Non andavano d'accordo neppure sugli incipit: Conrad preferiva un incipit drammatico, che secondo Ford aveva lo svantaggio che poi bisognava tornare mestamente indietro a introdurre personaggi e situazioni; Ford preferiva salire di tono dopo un inizio in sordina, che secondo Conrad rischiava di lasciare il lettore indifferente, il lettore essendo per entrambi la prima, anzi primaria, preoccupazione. Pure, malgrado o in virtù di tante differenze, i due diventarono amici e reciprocamente consulenti per circa dieci anni, traghettando, in lunghe conversazioni nel cottage del Kent che l'inglese aveva affittato al polacco, l'idea del romanzo lungo la spinosa frontiera tra l'Ottocento e il Novecento, alla ricerca della forma perfetta e insieme della parola esatta, anzi: della forma perfetta attraverso la parola esatta. E scrissero anche alcuni testi più o meno a quattro mani (in realtà si leggevano e correggevano verbalmente a vicenda): Romance, The Inheritors e un singolare racconto meno conosciuto dei precedenti intitolato La natura di un crimine, ora tradotto per la prima volta in italiano a cura di Angelica Chondrogiannis.
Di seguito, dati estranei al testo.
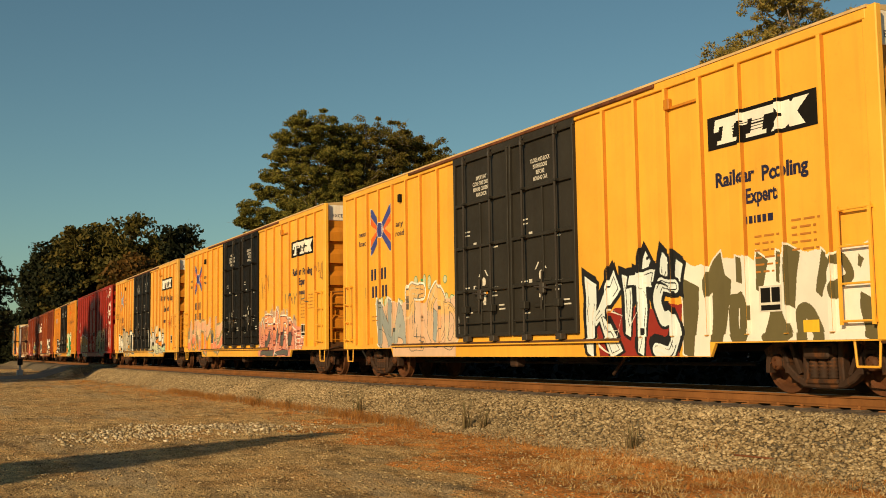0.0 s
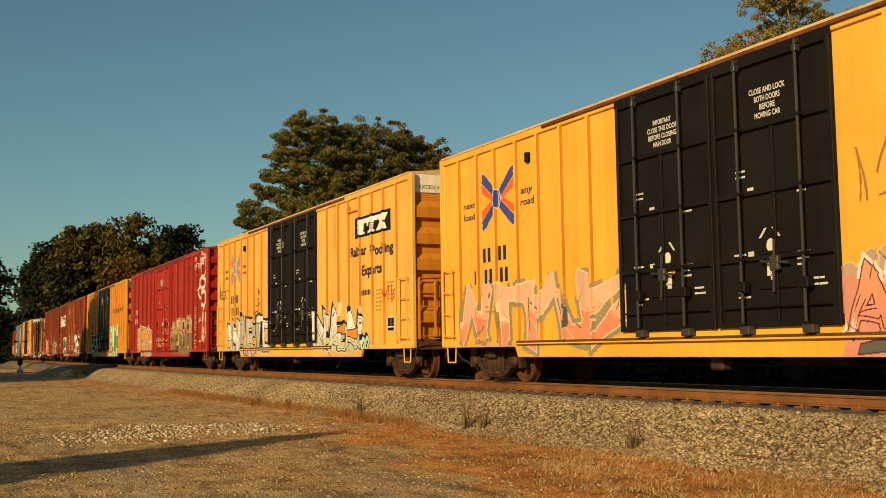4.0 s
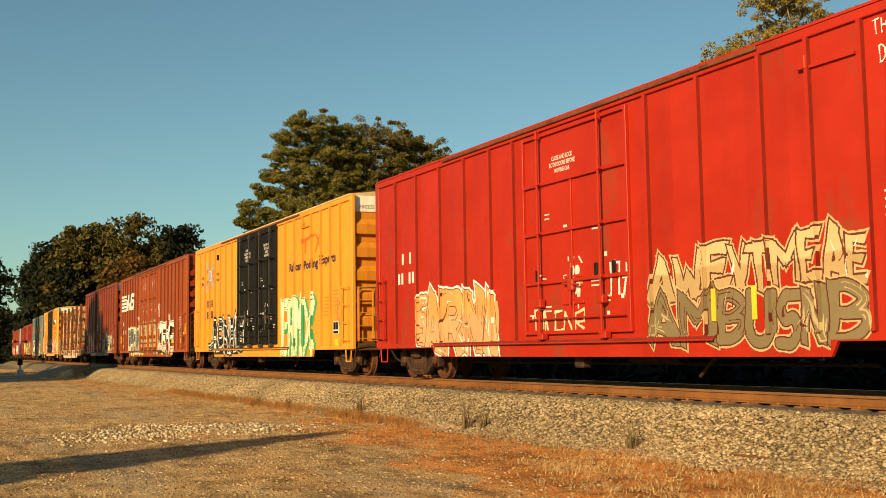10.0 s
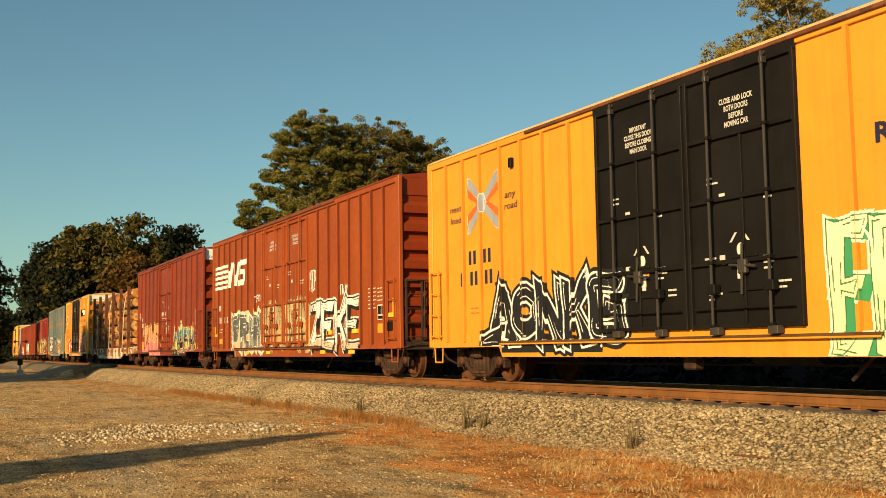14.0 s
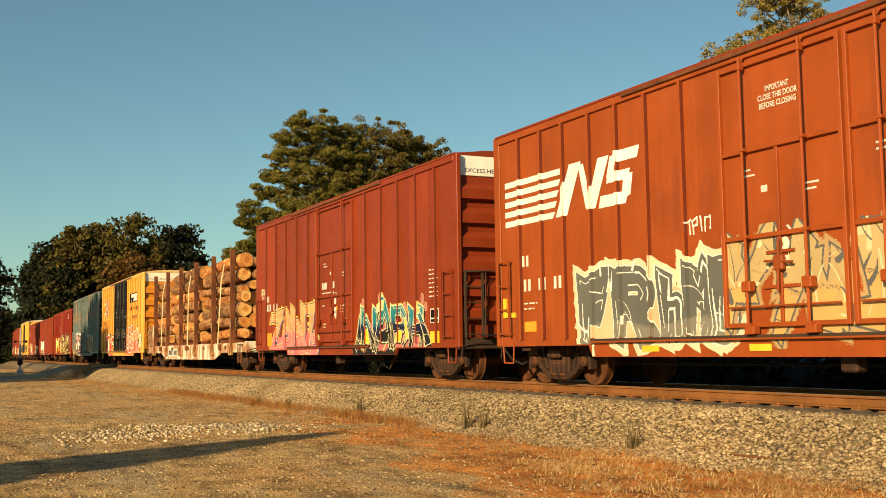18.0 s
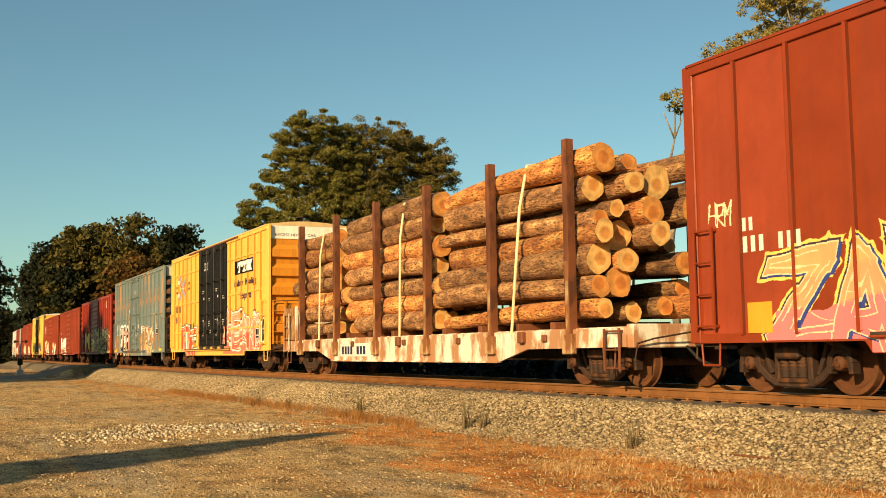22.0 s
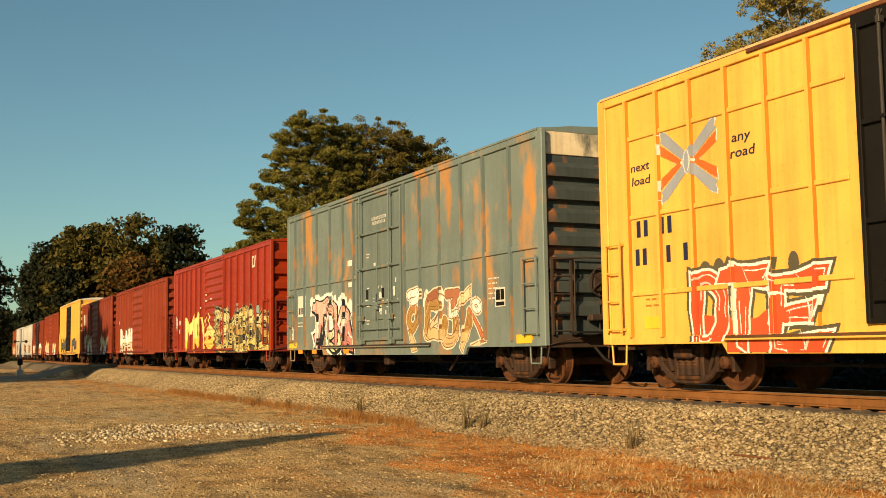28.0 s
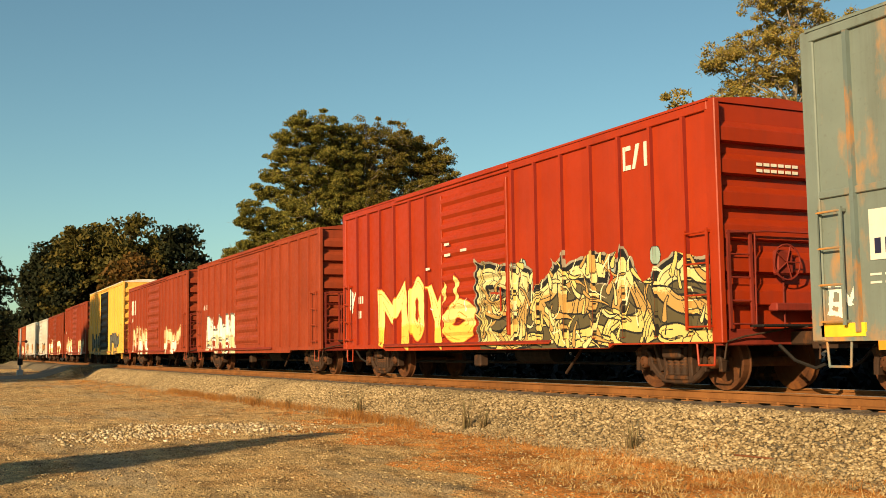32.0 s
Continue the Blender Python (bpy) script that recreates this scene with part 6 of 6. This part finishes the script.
S10 = spec_of(15.75, [-7.2, -6.3, -5.15, -4.0, -2.93, -2.1, 1.35, 2.27, 3.35, 4.5, 5.57, 6.71], [(-1.85, 1.22)], 4.6, .6)
part("number_board", M().box(-6.98, -6.25, -1.512, -1.503, 1.80, 2.46), m_white, car10, "white number boards")
number_bars(car10, -6.85, 2.2, .2, (2,), m_navy)
bars(car10, "number_mark", -6.9, 1.88, [[.1, .1, .1, .1]], m_navy, h=.2, y=-1.514)
piece(car10, S10, [("UY CW", -5.60, -4.17, 0.74, 2.18, 0.17), ("~FPUWTOJC", -4.31, -3.62, 0.84, 2.00, 0.11), ("~WPKFCJOTW", -4.16, -3.27, 0.69, 1.29, 0.10, (.62, .62, .40)), ("AU LY ME", -3.70, -2.85, 0.74, 2.07, 0.11), ("AW WE GI", -2.97, -2.30, 0.72, 1.90, 0.11), ("UE", -5.48, -5.03, 0.74, 1.24, 0.08), ("AY", -5.03, -4.69, 0.74, 1.41, 0.09, BLK)], [(0, (.62, .25, .21)), (.6, (.70, .40, .32))], 81, edge=(.05, BLK), deep=(.07, -.05, BLK), halo=(.10, WHT), bubbles=(WHT, 44, .14, WHT), shine=WHT, extra=44, wave=1.3, label="pink and white graffiti with black lines")
piece(car10, S10, [("~WPKFCJOTW", 1.53, 2.11, 1.21, 1.86, 0.10), ("~PVXTOIB", 1.47, 2.25, 1.86, 2.22, 0.09, WHT), ("UE", 1.58, 1.93, 0.73, 1.27, 0.09), ("~YWUPKFACE", 2.53, 3.36, 0.97, 1.87, 0.13), ("AY", 2.61, 3.37, 1.89, 2.06, 0.09, (.34, .12, .06)), ("AY", 2.78, 3.24, 1.18, 1.51, 0.07, CRM), ("~UKFBDJOY", 3.44, 4.20, 0.85, 1.47, 0.13), ("~UWYSNH", 3.61, 4.33, 1.63, 2.09, 0.09, (.40, .15, .07)), ("UA AE", 3.77, 4.18, 1.50, 1.91, 0.06, WHT), ("AY", 4.27, 4.90, 1.70, 1.98, 0.09, CRM), ("AY", 4.42, 4.85, 0.71, 1.42, 0.11), ("UE", 4.75, 5.48, 0.86, 1.59, 0.05, (.50, .16, .07)), ("~WPKFCJOTW", 4.96, 5.33, 1.48, 1.79, 0.06, WHT), ("AY", 4.87, 5.32, 0.71, 0.79, 0.06, CRM)], [(0, (.60, .42, .20)), (.3, (.40, .22, .06)), (.7, (.42, .20, .07))], 82, edge=(.022, (.22, .09, .035)), halo=(.035, (.74, .62, .44)), bubbles=(WHT, 15, .15, WHT), shine=CRM, extra=70, wave=1.4, label="tan, brown and white graffiti")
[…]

Si tratta di un lungo monologo apparso sotto falso nome una prima volta nel 1909, proprio mentre il sodalizio tra i due si stava incrinando, e poi ripreso con entrambe le firme nel 1924, pochi mesi prima della morte dello scrittore polacco, con una doppia prefazione in cui ognuno accompagnava il piccolo testo a modo suo. «Per anni la consapevolezza di questa piccola collaborazione è stata molto vaga, quasi impalpabile, come le visite fluttuanti di un fantasma», scrive nella sua prefazione Conrad, definendo la composizione «un frammento per sua natura profonda e anche per necessità», e dichiara che passa la penna a Ford con la speranza di essere contraddetto, poiché, spiega, «sarebbe incantevole percepire l'eco delle liti disperate, appassionate, dotte e divertenti che animavano quei giorni andati». Ford non lo contraddice, e gli rinnova invece tutta la sua ammirazione. Ma entrambi su un aspetto concordano, e il vecchio scrittore in punto di morte trova come sempre le parole giuste: è un testo che emerge «dalle profondità di un passato lontano da noi come le lunghe redingote dalle falde squadrate nelle quali viveur spregiudicati, raffinati, di nobili sentimenti come i sottoscritti, svolgevano le proprie attività lavorative e coltivavano il piccolo fiore blu del sentimento». Il libretto è una lunga ultima lettera, o meglio una serie di ultime lettere, che un amante appassionato scrive alla donna lontana che sempre ha desiderato e mai posseduto per confessarle la propria doppia natura di rispettabile gentiluomo e accanito truffatore. Nella lunga sequenza epistolare i colpi di scena psicologici si susseguono come era naturale per Conrad ma soprattutto per Ford, per il quale non c'era affermazione fatta se non per essere smentita e non c'era verità che non ne contenesse una ulteriore, come nel suo capolavoro, Il buon soldato. La confessione del viveur, se non è come sembra all'inizio un addio alla vita, è però certamente un addio: al mondo vittoriano, con i suoi privati vizi e le sue pubbliche virtù, ma anche al romanzo ottocentesco, alle sue forme corpose e alle sue certezze etiche che il nuovo secolo si preparava a disconoscere.